The Dittert Ruins site is located on the southeast side of the El Malpais area of northwest New Mexico. Travel about 32 miles south from Grants on Highway 117 to a junction with gravel County Road 41, then 3.7 miles to a two track dirt road labeled Armijo Canyon Road.
The Dittert site is shown on the El Malpais park brochure and there is a specific trail guide available at the Visitor Centers.
It is 1.3 miles along Armijo Canyon Road to a parking area and fence to the Cebolla Wilderness Area. A foot trail continues east toward Armijo Canyon where there may be ruins sites and petroglyphs.
The Dittert Ruins Site is about 0.5 miles to the northeast without a trail leading to it.
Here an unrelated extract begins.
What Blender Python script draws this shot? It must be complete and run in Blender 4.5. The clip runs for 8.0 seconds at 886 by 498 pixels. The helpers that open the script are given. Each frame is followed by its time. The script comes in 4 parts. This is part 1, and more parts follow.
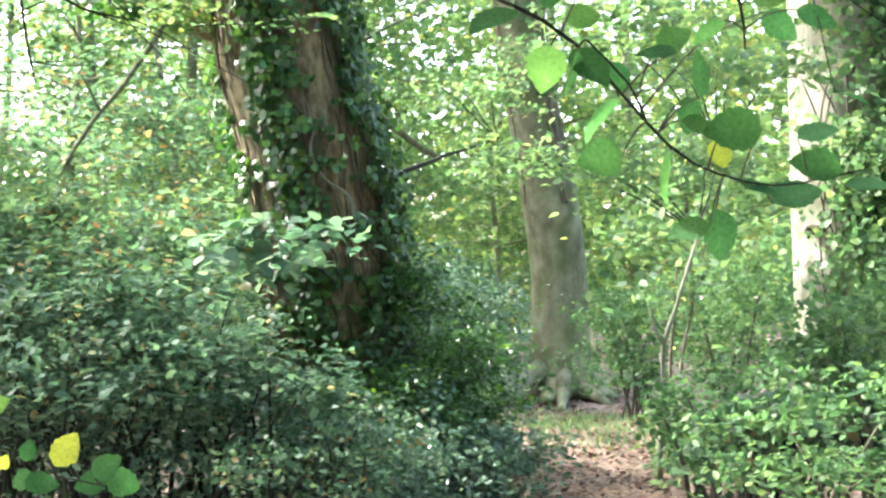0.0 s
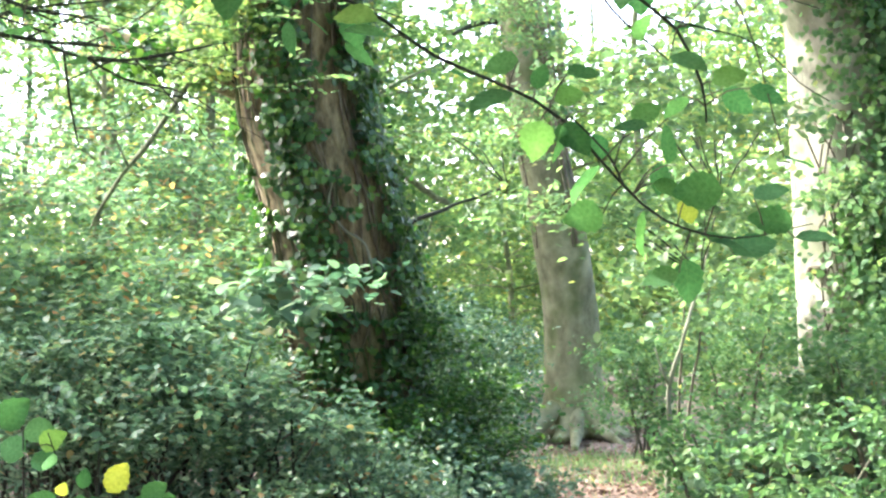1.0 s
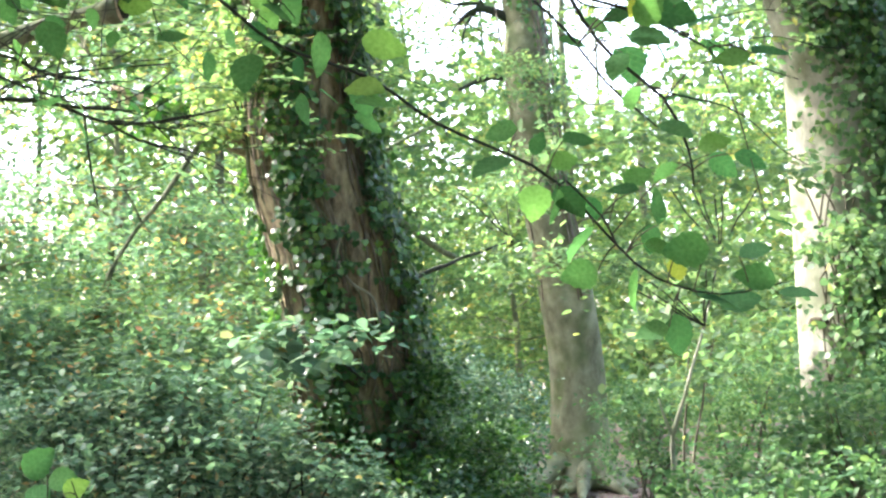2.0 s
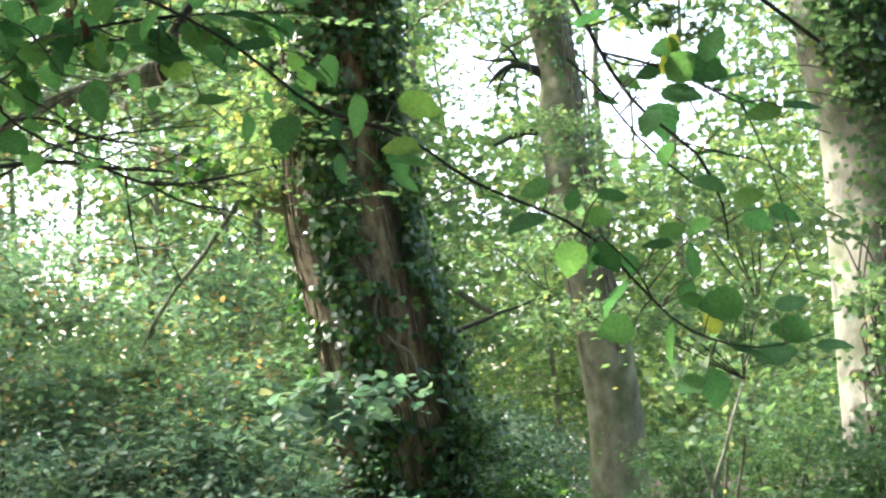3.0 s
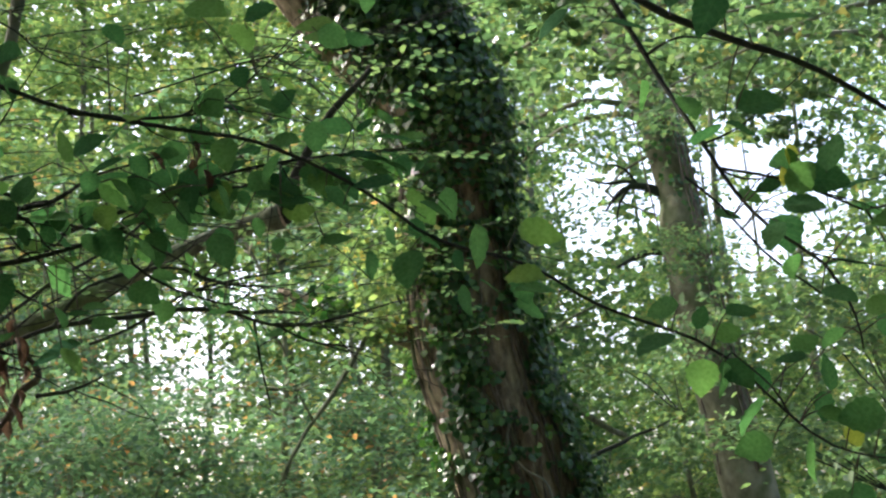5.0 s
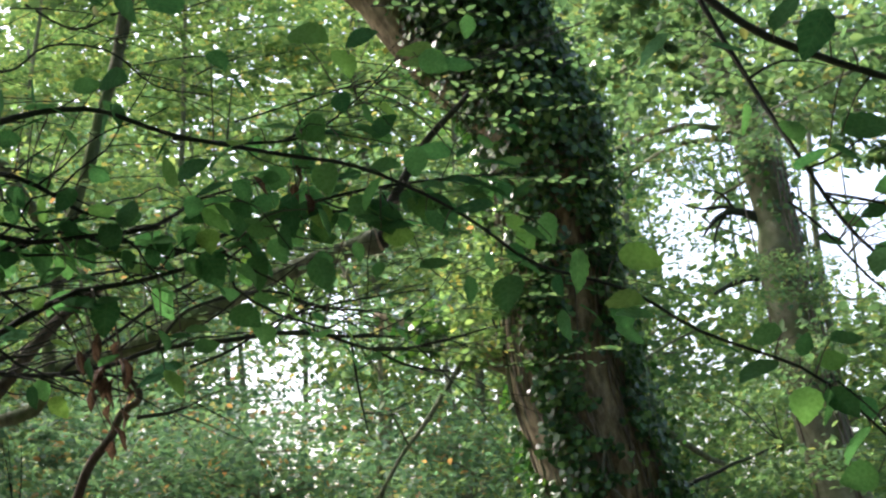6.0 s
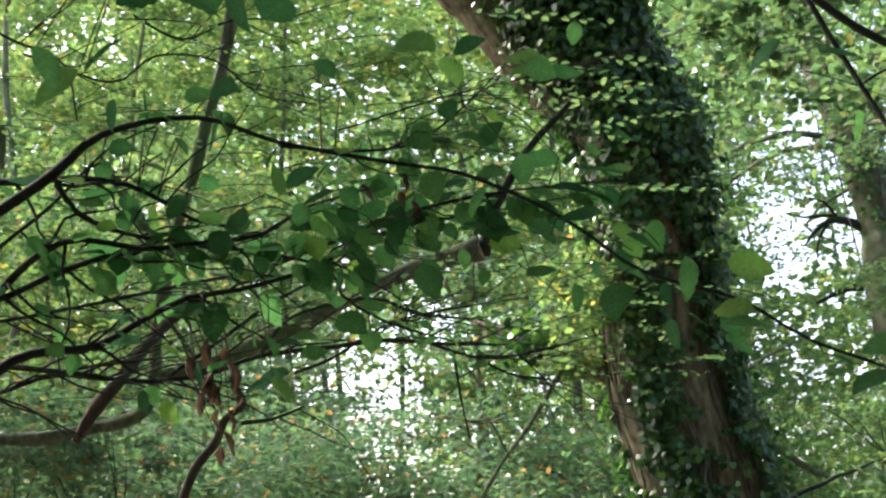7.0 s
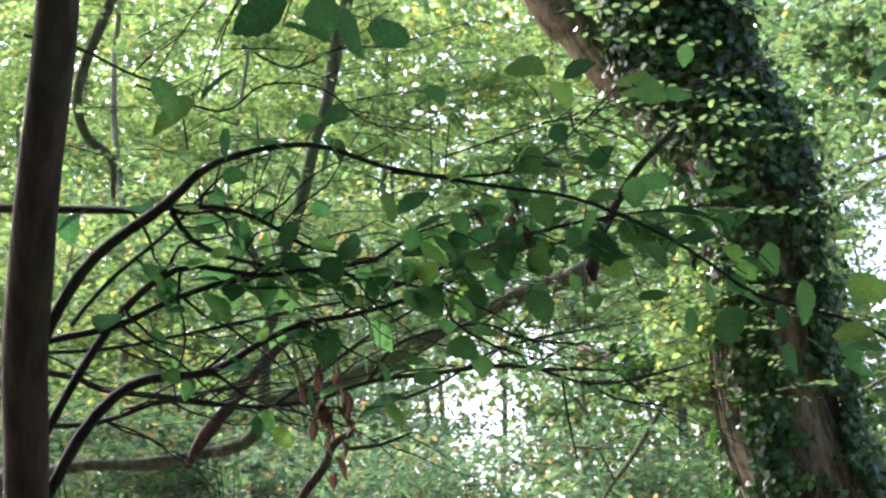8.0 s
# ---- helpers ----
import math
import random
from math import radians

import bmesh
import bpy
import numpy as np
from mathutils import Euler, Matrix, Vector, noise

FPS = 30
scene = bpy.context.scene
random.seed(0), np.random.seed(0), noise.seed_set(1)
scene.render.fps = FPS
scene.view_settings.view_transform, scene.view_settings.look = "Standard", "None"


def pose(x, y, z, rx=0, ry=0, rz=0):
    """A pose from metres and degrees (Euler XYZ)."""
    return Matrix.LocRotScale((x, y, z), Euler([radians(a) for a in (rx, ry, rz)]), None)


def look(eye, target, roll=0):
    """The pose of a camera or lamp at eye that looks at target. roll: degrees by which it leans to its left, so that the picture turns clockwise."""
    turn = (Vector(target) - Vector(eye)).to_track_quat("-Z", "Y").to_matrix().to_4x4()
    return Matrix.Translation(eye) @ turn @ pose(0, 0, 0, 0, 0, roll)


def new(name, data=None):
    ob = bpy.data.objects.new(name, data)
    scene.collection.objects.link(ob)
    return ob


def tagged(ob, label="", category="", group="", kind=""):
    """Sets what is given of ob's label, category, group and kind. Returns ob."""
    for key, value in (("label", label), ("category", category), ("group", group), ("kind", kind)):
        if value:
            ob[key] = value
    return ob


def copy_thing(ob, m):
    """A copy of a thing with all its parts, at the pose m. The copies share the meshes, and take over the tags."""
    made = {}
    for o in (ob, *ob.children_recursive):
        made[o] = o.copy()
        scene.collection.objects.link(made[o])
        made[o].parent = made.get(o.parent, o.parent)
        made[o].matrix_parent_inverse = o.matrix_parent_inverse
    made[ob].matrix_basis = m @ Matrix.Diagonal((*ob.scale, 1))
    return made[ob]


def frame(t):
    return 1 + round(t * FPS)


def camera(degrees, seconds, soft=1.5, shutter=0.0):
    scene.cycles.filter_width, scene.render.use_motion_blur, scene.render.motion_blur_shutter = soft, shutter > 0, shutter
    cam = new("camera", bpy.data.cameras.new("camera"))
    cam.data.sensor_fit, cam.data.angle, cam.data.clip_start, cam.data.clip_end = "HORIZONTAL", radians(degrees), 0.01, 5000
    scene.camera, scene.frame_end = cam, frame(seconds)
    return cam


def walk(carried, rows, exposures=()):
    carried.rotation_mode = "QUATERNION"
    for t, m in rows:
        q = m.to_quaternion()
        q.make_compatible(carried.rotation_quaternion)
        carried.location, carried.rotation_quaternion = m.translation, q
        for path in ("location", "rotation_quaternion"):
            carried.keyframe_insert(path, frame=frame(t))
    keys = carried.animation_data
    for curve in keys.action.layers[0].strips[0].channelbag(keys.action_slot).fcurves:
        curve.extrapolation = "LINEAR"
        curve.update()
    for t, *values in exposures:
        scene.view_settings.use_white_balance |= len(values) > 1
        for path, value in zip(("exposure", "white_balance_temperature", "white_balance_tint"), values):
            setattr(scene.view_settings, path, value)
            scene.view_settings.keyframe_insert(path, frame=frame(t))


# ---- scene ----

It is visible with binoculars as a rubble pile from the parking area and there is a large wash to cross. Cows might be grazing along the way.
The park brochure says that the site was occupied sometime between 1000 and 1300 AD by Ancestral Pueblos. It was partially excavated by Alfred Dittert from 1947-49, and is L-shaped with 30-35 rooms. The site diagram shows that 9 rooms and an enclosed kiva were excavated. The masonry looks like large sandstone slabs without much chinking with small stones. The excavated walls appear to have been stabilized with cement.
The kiva doesn’t show any floor features or support pilasters for the roof. It is thought that extended drought forced the abandonment of the site and the people moved to join the Acoma Pueblo. The site shows no sign of burning, as if the residents intended to return.
Like many remote sites, there is a hiker display of artifacts. The brochure discusses whether this is a Chaco Canyon outlier and points out the resemblances, but the question remains unanswered. This site may have been remodeled long after the Chaco influence had waned.
There are several unexcavated rubble pile sites in the near vicinity. The brochure mentions that there is a great kiva here but it was hard to tell which rubble pile it was.
The hike to the site takes 0:15 minutes if you stay on course. I spent 1:00 hour here on an 88 F degree mid June day. I was the only visitor during my hike.